Reporter: Yuwono Triatmodjo | Editor: Sofyan Hidayat
KONTAN.CO.ID - BEIJING. Pada bulan pertama di tahun 2018, mesin perdagangan China kembali melaju kencang setelah pada Desember 2017 sempat melempem. Di Januari lalu, baik realisasi ekspor maupun impor China, seluruhnya tumbuh di atas ekspektasi. Hal ini memberikan sinyal kuatnya permintaan di tahun 2018.
Data General Administration of Customs China menunjukkan bahwa ekspor bulan Januari 2018 meningkat 11,1% dibandingkan dengan Januari 2017. Pertumbuhan ini lebih tinggi ketimbang konsensus analis yang mematok pertumbuhan ekspor sebesar 9,6%. Nilai transaksi ekspor yang dibukukan per Januari 2018 tersebut, juga tumbuh 10,9% dibandingkan dengan Desember 2017.

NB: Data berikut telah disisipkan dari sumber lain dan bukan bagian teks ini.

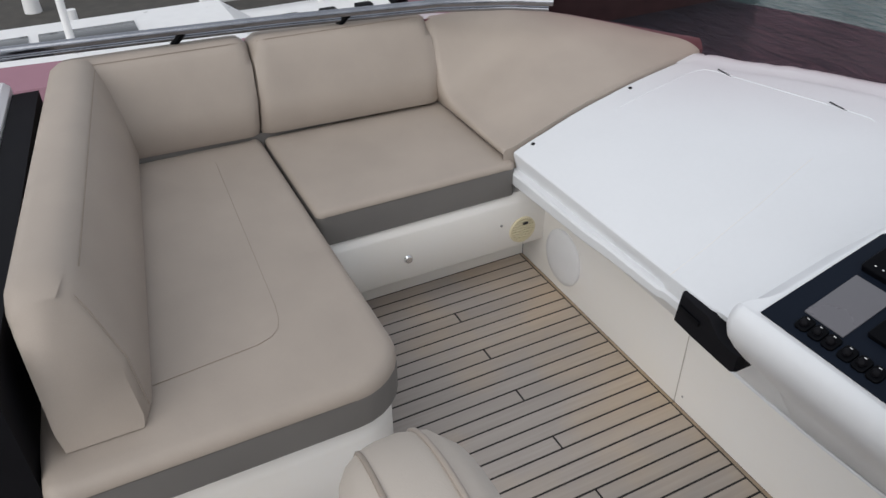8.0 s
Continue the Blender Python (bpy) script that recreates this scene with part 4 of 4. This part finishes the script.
# black post at the windscreen, port side rail and side screens
bm = bm_new()
box(bm, -0.882, -0.826, 1.03, 1.08, 0.78, 1.01, 0.006)
tagged(part("windscreen_post", bm, BLACK, None, "short black post against the windscreen"), category="post")
RL = thing("side_rail", "polished steel handrail above the settee side", "handrail")
bm = bm_new()
line = [(-2.90, -2.7), (-2.855, -1.79), (-2.80, -1.30), (-2.735, -0.79), (-2.615, -0.12), (-2.50, 0.16), (-2.40, 0.30)]
tube(bm, [(x, y, 0.975) for x, y in line], 0.017, 12)
part("upper_tube", bm, TUBESTEEL, RL)
bm = bm_new()
tube(bm, [(x - 0.03, y, 0.938) for x, y in line], 0.011, 12)
part("lower_tube", bm, TUBESTEEL, RL, "dark lower rail")
for x, y in ((-2.79, -1.15), (-2.86, -1.9), (-2.70, -0.5)):
    bm = bm_new()
    tube(bm, [(x - 0.005, y, 0.96), (x - 0.03, y - 0.05, 0.90), (x - 0.05, y - 0.09, 0.80)], 0.014, 8)
    part("bracket", bm, BLACK, RL, "black bracket")
bm = bm_new()
loft(bm, [[(x - 0.09, y, 0.62) for x, y in line[:5]], [(x - 0.06, y, 0.895) for x, y in line[:5]]], caps=False)
tagged(part("side_screen", bm, TINT, None, "purple-tinted acrylic side screen"), category="windscreen", kind="structure")

# folded canopy poles outside the starboard coaming
CAN = thing("canopy_frame", "folded cream canopy bows and canvas outside the coaming", "canopy")
# The RUBBER tubes are added only to darken the gaps between the bows.
for k, (dx, dy, dz, r, m_) in enumerate(((0.012, 0.0, 0.0, 0.017, TAN_POLE), (0.010, -0.11, -0.02, 0.015, TAN_POLE), (0.004, -0.20, -0.045, 0.014, TAN_POLE), (-0.004, -0.06, -0.055, 0.022, RUBBER), (-0.012, -0.27, -0.075, 0.013, TAN_POLE), (-0.014, -0.17, -0.095, 0.022, RUBBER))):
    bm = bm_new()
    tube(bm, [(0.975 + dx, 0.58 + dy, 0.835 + dz), (1.005 + dx, 0.50 + dy, 0.84 + dz), (1.075 + dx, 0.30 + dy, 0.83 + dz), (1.15 + dx, 0.05 + dy, 0.80 + dz), (1.20 + dx, -0.2 + dy, 0.76 + dz)], r, 10)
    part("bow", bm, m_, CAN, "cream canvas-wrapped canopy bow" if m_ is TAN_POLE else "dark tube added to fill the gap between canopy bows")
bm = bm_new()
rows = []
for i in range(121):
    t = i / 120
    xi = lerp(0.40, 0.908, t)
    yi = smooth_at([(0.40, 0.735), (0.572, 0.675), (0.724, 0.60), (0.836, 0.52), (0.908, 0.40)], xi)
    xo, yo = lerp(0.40, 1.0, t), smooth_at([(0.40, 0.82), (0.505, 0.765), (0.635, 0.715), (0.789, 0.685), (0.874, 0.625), (0.948, 0.53), (1.0, 0.45)], lerp(0.40, 1.0, t))
    w = (0.006 * noise.noise((xi * 26, 2.2, 0)) + 0.007 * abs(noise.noise((xi * 75, 5, 0)))) * step(0.1, 0.5, t)
    z = deck_z(xi, yi)
    rows.append([(xi - 0.01, yi - 0.012, z - 0.004), (xi, yi, z + 0.003), (lerp(xi, xo, 0.3), lerp(yi, yo, 0.3) + w, z + 0.007 + 0.5 * w), (lerp(xi, xo, 0.65), lerp(yi, yo, 0.65) + w, z + 0.005 + w), (xo, yo + w, z - 0.002 + w), (xo + 0.008, yo + 0.010 + w, z - 0.03), (xo + 0.008, yo + 0.008, z - 0.10)])
loft(bm, rows, caps=False)
part("canvas", bm, FABRIC, CAN, "wrinkled white canvas edge", smooth=80)

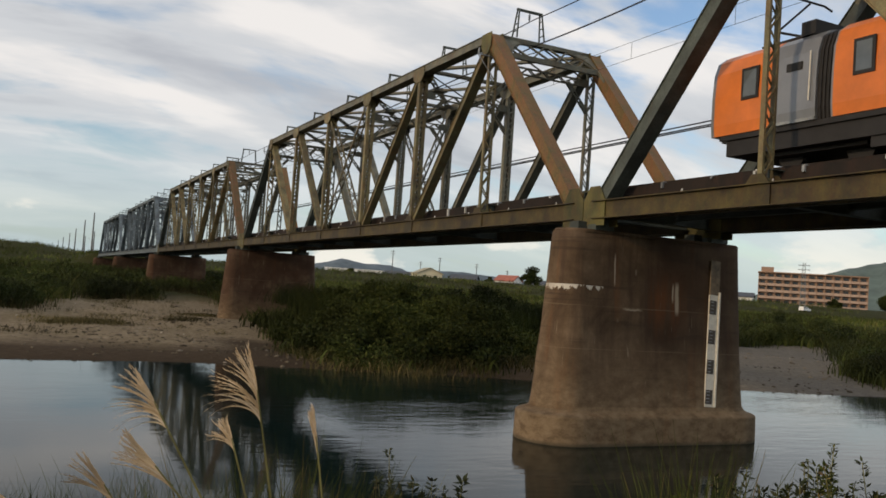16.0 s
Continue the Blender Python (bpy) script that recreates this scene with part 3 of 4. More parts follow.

Impor China per Januari 2018 tercatat meningkat 36,9% dari tahun sebelumnya. Perolehan ini pun merontokkan perkiraan analis yang memperkirakan kenaikan sebesar 9,8%.
Bahkan impor China turun sebesar 4,5% pada Desember 2017. Penurunan impor ini sempat memunculkan kekhawatiran bahwa permintaan domestik merosot karena pemerintah Beijing memaksa pabrik peleburan dan pabrik manufaktur lainnya untuk mengurangi polusi.
Pemerintah China memang sebelumnya bertindak keras kepada pabrik-pabrik yang menyumbang polusi tinggi. Selain itu, Pemerintah China mengawasi secara ketat aktivitas ekspansi perusahaan-perusahaan dalam negeri yang terbelit utang cukup besar. Langkah tersebut ditempuh Pemerintah China guna menekan risiko keuangan, karena beban utang yang terlampau tinggi.
Tingginya pertumbuhan impor ditopang oleh pembelian komoditas yang sangat besar. Tercatat, impor minyak mentah China Januari 2018 lalu mencetak rekor tertinggi. Rekor impor tertinggi berikutnya datang dari pembelian bijih besi.
Tingginya pertumbuhan impor, mengakibatkan surplus perdagangan China hanya sebesar
US$ 20,34 miliar. Jumlah ini jauh dibandingkan dengan prediksi surplus Januari 2018 oleh para analis yang menebak sebesar US$ 54,1 miliar. Sementara, surplus per Desember 2017 mencapai US$ 54,69 miliar.
Beberapa pengamat ekonomi menyebutkan, tingginya impor juga bisa terjadi karena penambahan cadangan bahan baku lebih rendah ketimbang pertumbuhan permintaan. "Data impor tersebut mengindikasikan momentum permintaan domestik tetap sehat pada tahun 2018 ini," tutur Louis Kuijs, Kepala Ekonom Asia dari Oxford Economics seperti diberitakan Reuters, Kamis (8/2).
Sekilas menengok ke belakang, impor China sepanjang tahun 2017 tumbuh 16% dan menjadi yang tertinggi sejak tahun 2011. Hal tersebut disebabkan booming konstruksi yang menyebabkan tingginya permintaan bahan baku. Sementara penguatan nilai tukar, dikhawatirkan dapat menekan daya saing produk China dan mengurangi potensi ekspor.